• **Task statement**: Leave out every picture, then transcribe the rest of the listing exactly.

'''

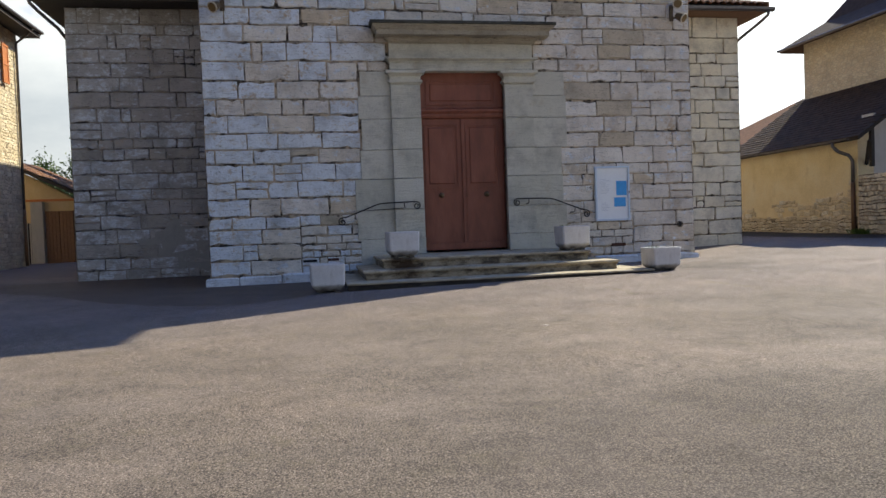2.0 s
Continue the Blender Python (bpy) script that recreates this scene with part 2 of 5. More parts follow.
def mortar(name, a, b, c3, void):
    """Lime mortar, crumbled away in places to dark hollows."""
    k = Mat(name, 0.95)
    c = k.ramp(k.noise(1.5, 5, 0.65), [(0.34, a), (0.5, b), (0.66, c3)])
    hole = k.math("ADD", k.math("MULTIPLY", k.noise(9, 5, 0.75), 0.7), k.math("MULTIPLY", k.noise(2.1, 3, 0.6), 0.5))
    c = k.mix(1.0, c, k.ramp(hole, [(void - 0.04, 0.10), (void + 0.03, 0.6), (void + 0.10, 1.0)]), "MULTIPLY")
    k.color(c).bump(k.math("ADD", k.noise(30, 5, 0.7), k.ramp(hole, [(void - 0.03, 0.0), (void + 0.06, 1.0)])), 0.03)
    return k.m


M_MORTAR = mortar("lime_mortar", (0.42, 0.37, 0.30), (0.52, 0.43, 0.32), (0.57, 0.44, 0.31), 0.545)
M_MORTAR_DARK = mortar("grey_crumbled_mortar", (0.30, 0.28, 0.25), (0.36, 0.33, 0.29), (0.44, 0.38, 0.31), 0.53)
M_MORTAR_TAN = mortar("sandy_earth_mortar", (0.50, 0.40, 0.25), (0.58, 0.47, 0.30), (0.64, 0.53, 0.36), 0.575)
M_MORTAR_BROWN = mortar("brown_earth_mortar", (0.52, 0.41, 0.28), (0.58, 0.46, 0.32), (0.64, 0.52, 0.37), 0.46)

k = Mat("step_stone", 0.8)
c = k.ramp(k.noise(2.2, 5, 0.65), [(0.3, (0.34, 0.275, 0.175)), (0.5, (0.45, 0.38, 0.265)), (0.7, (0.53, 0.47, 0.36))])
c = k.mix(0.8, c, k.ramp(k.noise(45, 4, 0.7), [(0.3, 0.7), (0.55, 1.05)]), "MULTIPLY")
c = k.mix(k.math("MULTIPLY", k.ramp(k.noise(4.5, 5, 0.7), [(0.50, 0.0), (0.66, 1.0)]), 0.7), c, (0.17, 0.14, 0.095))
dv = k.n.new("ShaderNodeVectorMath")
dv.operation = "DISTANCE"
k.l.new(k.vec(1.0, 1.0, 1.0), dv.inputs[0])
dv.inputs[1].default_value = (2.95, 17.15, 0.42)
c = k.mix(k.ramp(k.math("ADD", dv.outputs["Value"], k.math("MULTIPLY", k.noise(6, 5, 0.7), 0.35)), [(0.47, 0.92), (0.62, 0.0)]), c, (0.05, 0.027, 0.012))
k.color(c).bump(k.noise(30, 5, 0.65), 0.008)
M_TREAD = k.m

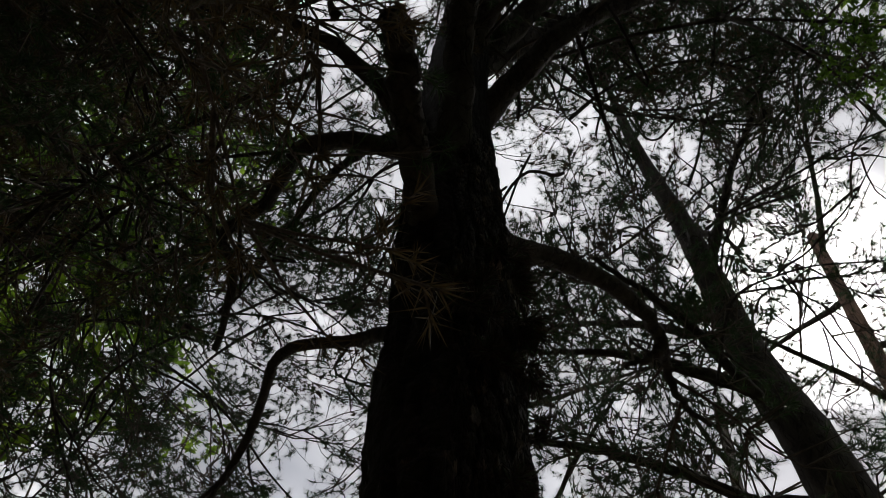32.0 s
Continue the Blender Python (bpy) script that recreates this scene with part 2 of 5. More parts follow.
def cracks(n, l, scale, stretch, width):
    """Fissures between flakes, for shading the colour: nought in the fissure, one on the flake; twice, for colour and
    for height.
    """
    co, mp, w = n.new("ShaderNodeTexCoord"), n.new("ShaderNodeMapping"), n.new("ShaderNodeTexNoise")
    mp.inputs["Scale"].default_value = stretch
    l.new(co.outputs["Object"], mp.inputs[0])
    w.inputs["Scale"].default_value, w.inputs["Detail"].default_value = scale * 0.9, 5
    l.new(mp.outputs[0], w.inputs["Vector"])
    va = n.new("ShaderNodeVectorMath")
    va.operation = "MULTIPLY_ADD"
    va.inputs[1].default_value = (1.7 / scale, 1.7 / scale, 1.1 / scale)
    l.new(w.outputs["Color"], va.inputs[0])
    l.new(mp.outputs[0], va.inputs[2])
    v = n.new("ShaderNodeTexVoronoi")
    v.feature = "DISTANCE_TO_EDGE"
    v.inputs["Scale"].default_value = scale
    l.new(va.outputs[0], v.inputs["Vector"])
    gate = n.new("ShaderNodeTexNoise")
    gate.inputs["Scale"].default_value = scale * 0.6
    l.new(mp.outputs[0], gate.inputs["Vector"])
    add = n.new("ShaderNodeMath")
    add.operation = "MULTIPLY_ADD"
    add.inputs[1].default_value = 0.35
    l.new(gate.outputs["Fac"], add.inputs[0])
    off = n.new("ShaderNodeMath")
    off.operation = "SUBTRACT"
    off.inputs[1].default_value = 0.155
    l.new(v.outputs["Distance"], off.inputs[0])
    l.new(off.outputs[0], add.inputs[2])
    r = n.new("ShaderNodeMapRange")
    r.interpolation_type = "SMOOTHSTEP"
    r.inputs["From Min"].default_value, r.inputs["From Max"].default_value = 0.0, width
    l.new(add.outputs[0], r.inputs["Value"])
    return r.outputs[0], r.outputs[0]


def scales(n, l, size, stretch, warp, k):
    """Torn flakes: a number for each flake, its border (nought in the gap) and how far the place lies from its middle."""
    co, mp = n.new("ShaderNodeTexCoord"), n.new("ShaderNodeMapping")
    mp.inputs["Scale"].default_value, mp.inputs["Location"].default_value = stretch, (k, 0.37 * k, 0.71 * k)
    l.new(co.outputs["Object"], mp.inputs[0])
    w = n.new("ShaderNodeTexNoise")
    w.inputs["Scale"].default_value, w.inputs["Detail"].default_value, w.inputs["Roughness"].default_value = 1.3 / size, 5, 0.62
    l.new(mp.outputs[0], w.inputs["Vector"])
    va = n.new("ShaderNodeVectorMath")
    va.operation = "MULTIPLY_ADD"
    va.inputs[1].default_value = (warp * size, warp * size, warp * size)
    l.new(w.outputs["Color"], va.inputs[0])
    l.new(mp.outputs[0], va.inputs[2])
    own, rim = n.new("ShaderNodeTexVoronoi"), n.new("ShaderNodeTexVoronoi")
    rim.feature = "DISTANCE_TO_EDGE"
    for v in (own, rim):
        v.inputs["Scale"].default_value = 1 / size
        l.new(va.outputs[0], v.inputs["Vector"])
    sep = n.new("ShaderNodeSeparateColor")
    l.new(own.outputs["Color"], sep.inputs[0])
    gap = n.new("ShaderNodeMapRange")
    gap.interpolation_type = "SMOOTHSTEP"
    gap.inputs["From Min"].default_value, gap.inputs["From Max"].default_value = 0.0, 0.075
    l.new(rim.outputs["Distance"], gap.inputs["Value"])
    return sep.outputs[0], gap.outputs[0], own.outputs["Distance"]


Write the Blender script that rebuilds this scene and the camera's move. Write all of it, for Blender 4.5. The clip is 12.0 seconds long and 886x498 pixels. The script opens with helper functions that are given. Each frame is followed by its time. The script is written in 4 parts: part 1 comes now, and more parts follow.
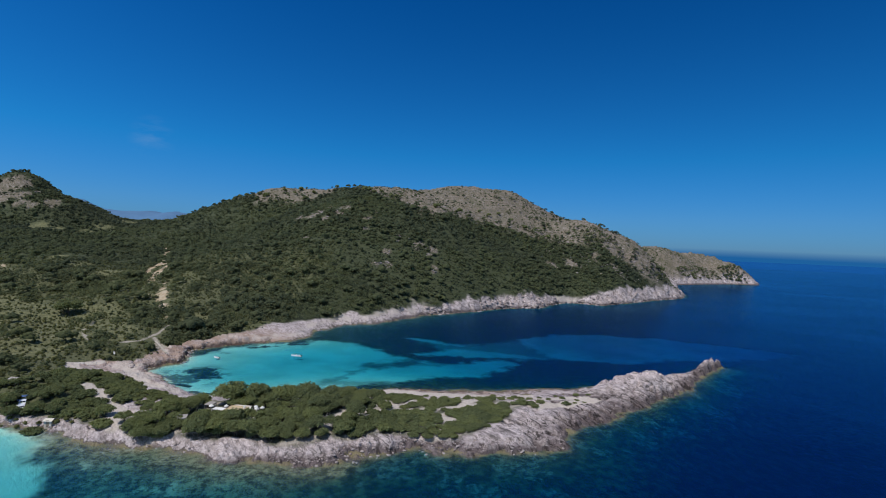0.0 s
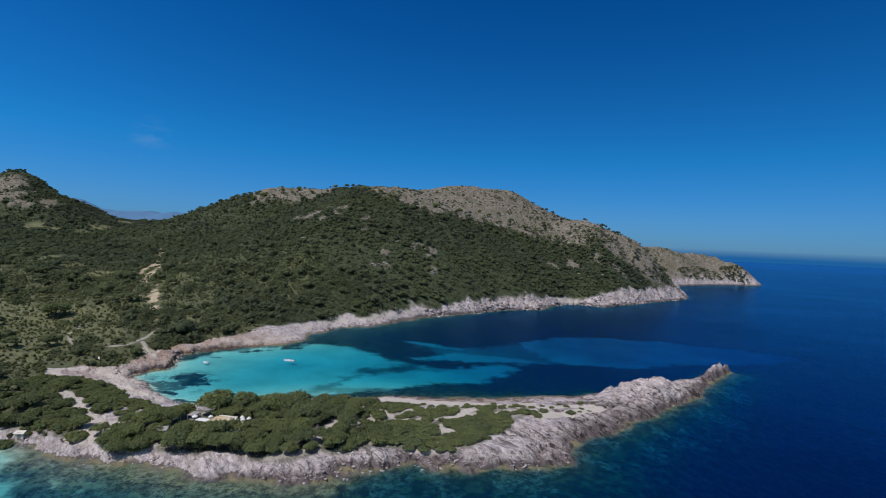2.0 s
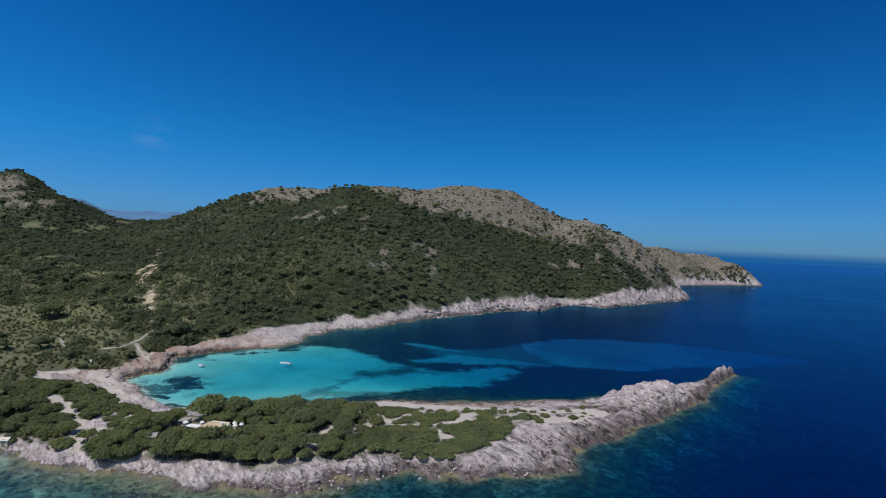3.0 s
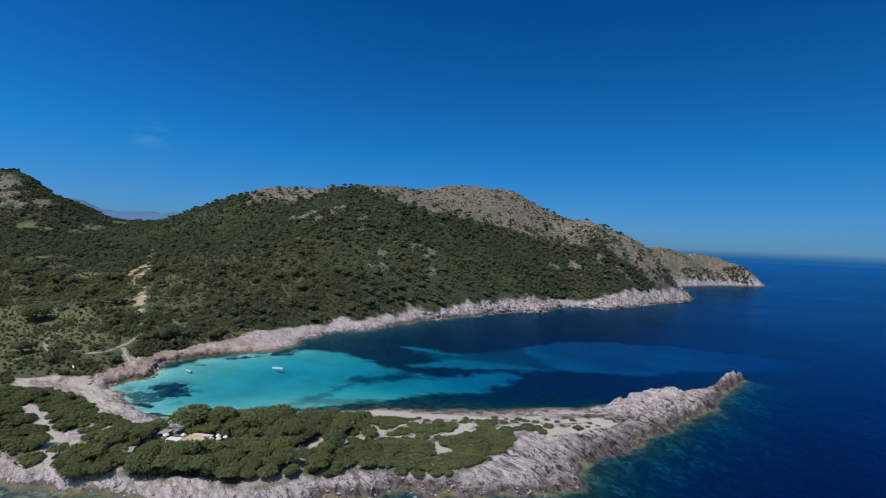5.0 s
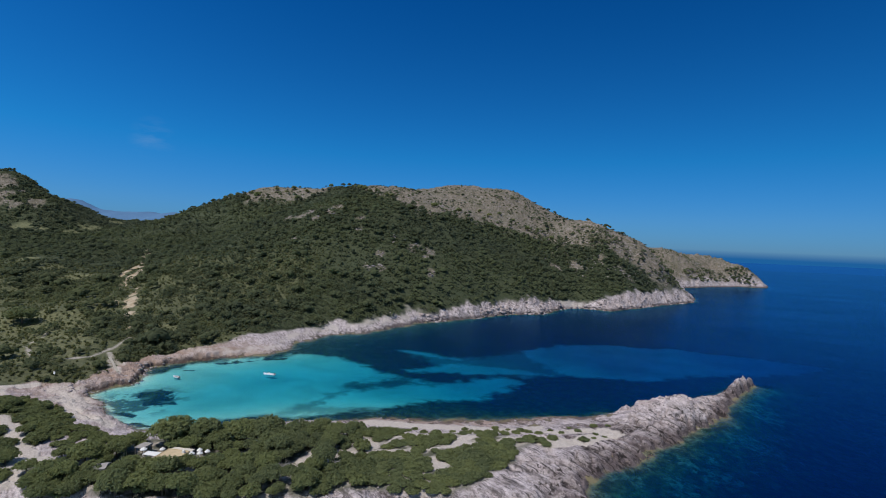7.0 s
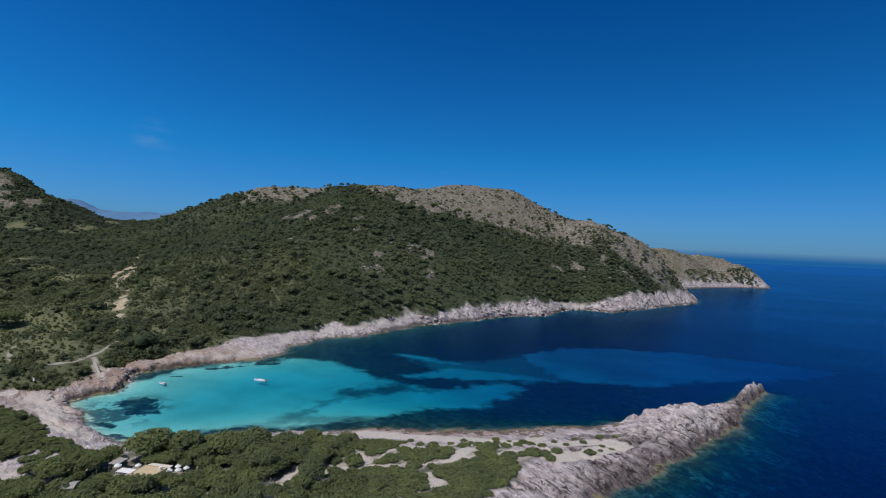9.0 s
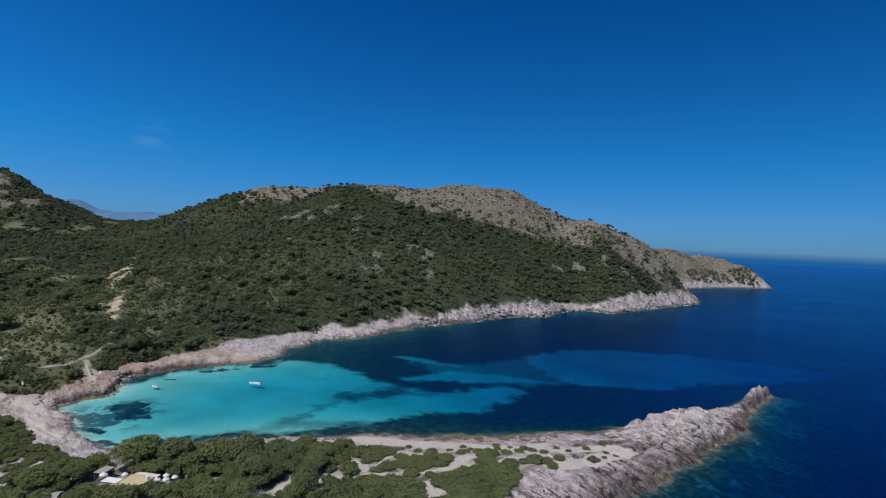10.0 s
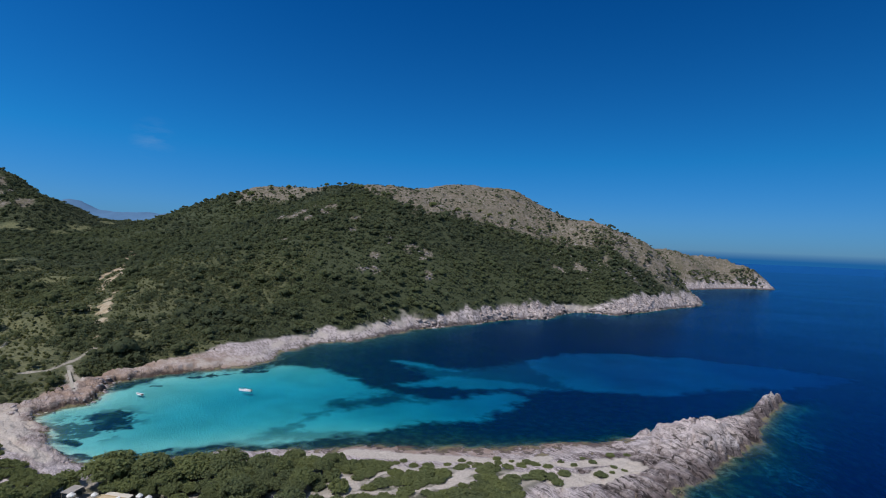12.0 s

'''

• **Full answer**:
2.0 s
Continue the Blender Python (bpy) script that recreates this scene with part 2 of 5. More parts follow.
def mortar(name, a, b, c3, void):
    """Lime mortar, crumbled away in places to dark hollows."""
    k = Mat(name, 0.95)
    c = k.ramp(k.noise(1.5, 5, 0.65), [(0.34, a), (0.5, b), (0.66, c3)])
    hole = k.math("ADD", k.math("MULTIPLY", k.noise(9, 5, 0.75), 0.7), k.math("MULTIPLY", k.noise(2.1, 3, 0.6), 0.5))
    c = k.mix(1.0, c, k.ramp(hole, [(void - 0.04, 0.10), (void + 0.03, 0.6), (void + 0.10, 1.0)]), "MULTIPLY")
    k.color(c).bump(k.math("ADD", k.noise(30, 5, 0.7), k.ramp(hole, [(void - 0.03, 0.0), (void + 0.06, 1.0)])), 0.03)
    return k.m


M_MORTAR = mortar("lime_mortar", (0.42, 0.37, 0.30), (0.52, 0.43, 0.32), (0.57, 0.44, 0.31), 0.545)
M_MORTAR_DARK = mortar("grey_crumbled_mortar", (0.30, 0.28, 0.25), (0.36, 0.33, 0.29), (0.44, 0.38, 0.31), 0.53)
M_MORTAR_TAN = mortar("sandy_earth_mortar", (0.50, 0.40, 0.25), (0.58, 0.47, 0.30), (0.64, 0.53, 0.36), 0.575)
M_MORTAR_BROWN = mortar("brown_earth_mortar", (0.52, 0.41, 0.28), (0.58, 0.46, 0.32), (0.64, 0.52, 0.37), 0.46)

k = Mat("step_stone", 0.8)
c = k.ramp(k.noise(2.2, 5, 0.65), [(0.3, (0.34, 0.275, 0.175)), (0.5, (0.45, 0.38, 0.265)), (0.7, (0.53, 0.47, 0.36))])
c = k.mix(0.8, c, k.ramp(k.noise(45, 4, 0.7), [(0.3, 0.7), (0.55, 1.05)]), "MULTIPLY")
c = k.mix(k.math("MULTIPLY", k.ramp(k.noise(4.5, 5, 0.7), [(0.50, 0.0), (0.66, 1.0)]), 0.7), c, (0.17, 0.14, 0.095))
dv = k.n.new("ShaderNodeVectorMath")
dv.operation = "DISTANCE"
k.l.new(k.vec(1.0, 1.0, 1.0), dv.inputs[0])
dv.inputs[1].default_value = (2.95, 17.15, 0.42)
c = k.mix(k.ramp(k.math("ADD", dv.outputs["Value"], k.math("MULTIPLY", k.noise(6, 5, 0.7), 0.35)), [(0.47, 0.92), (0.62, 0.0)]), c, (0.05, 0.027, 0.012))
k.color(c).bump(k.noise(30, 5, 0.65), 0.008)
M_TREAD = k.m

32.0 s
Continue the Blender Python (bpy) script that recreates this scene with part 2 of 5. More parts follow.
def cracks(n, l, scale, stretch, width):
    """Fissures between flakes, for shading the colour: nought in the fissure, one on the flake; twice, for colour and
    for height.
    """
    co, mp, w = n.new("ShaderNodeTexCoord"), n.new("ShaderNodeMapping"), n.new("ShaderNodeTexNoise")
    mp.inputs["Scale"].default_value = stretch
    l.new(co.outputs["Object"], mp.inputs[0])
    w.inputs["Scale"].default_value, w.inputs["Detail"].default_value = scale * 0.9, 5
    l.new(mp.outputs[0], w.inputs["Vector"])
    va = n.new("ShaderNodeVectorMath")
    va.operation = "MULTIPLY_ADD"
    va.inputs[1].default_value = (1.7 / scale, 1.7 / scale, 1.1 / scale)
    l.new(w.outputs["Color"], va.inputs[0])
    l.new(mp.outputs[0], va.inputs[2])
    v = n.new("ShaderNodeTexVoronoi")
    v.feature = "DISTANCE_TO_EDGE"
    v.inputs["Scale"].default_value = scale
    l.new(va.outputs[0], v.inputs["Vector"])
    gate = n.new("ShaderNodeTexNoise")
    gate.inputs["Scale"].default_value = scale * 0.6
    l.new(mp.outputs[0], gate.inputs["Vector"])
    add = n.new("ShaderNodeMath")
    add.operation = "MULTIPLY_ADD"
    add.inputs[1].default_value = 0.35
    l.new(gate.outputs["Fac"], add.inputs[0])
    off = n.new("ShaderNodeMath")
    off.operation = "SUBTRACT"
    off.inputs[1].default_value = 0.155
    l.new(v.outputs["Distance"], off.inputs[0])
    l.new(off.outputs[0], add.inputs[2])
    r = n.new("ShaderNodeMapRange")
    r.interpolation_type = "SMOOTHSTEP"
    r.inputs["From Min"].default_value, r.inputs["From Max"].default_value = 0.0, width
    l.new(add.outputs[0], r.inputs["Value"])
    return r.outputs[0], r.outputs[0]


def scales(n, l, size, stretch, warp, k):
    """Torn flakes: a number for each flake, its border (nought in the gap) and how far the place lies from its middle."""
    co, mp = n.new("ShaderNodeTexCoord"), n.new("ShaderNodeMapping")
    mp.inputs["Scale"].default_value, mp.inputs["Location"].default_value = stretch, (k, 0.37 * k, 0.71 * k)
    l.new(co.outputs["Object"], mp.inputs[0])
    w = n.new("ShaderNodeTexNoise")
    w.inputs["Scale"].default_value, w.inputs["Detail"].default_value, w.inputs["Roughness"].default_value = 1.3 / size, 5, 0.62
    l.new(mp.outputs[0], w.inputs["Vector"])
    va = n.new("ShaderNodeVectorMath")
    va.operation = "MULTIPLY_ADD"
    va.inputs[1].default_value = (warp * size, warp * size, warp * size)
    l.new(w.outputs["Color"], va.inputs[0])
    l.new(mp.outputs[0], va.inputs[2])
    own, rim = n.new("ShaderNodeTexVoronoi"), n.new("ShaderNodeTexVoronoi")
    rim.feature = "DISTANCE_TO_EDGE"
    for v in (own, rim):
        v.inputs["Scale"].default_value = 1 / size
        l.new(va.outputs[0], v.inputs["Vector"])
    sep = n.new("ShaderNodeSeparateColor")
    l.new(own.outputs["Color"], sep.inputs[0])
    gap = n.new("ShaderNodeMapRange")
    gap.interpolation_type = "SMOOTHSTEP"
    gap.inputs["From Min"].default_value, gap.inputs["From Max"].default_value = 0.0, 0.075
    l.new(rim.outputs["Distance"], gap.inputs["Value"])
    return sep.outputs[0], gap.outputs[0], own.outputs["Distance"]


Write the Blender script that rebuilds this scene and the camera's move. Write all of it, for Blender 4.5. The clip is 12.0 seconds long and 886x498 pixels. The script opens with helper functions that are given. Each frame is followed by its time. The script is written in 4 parts: part 1 comes now, and more parts follow.
0.0 s
2.0 s
3.0 s
5.0 s
7.0 s
9.0 s
10.0 s
12.0 s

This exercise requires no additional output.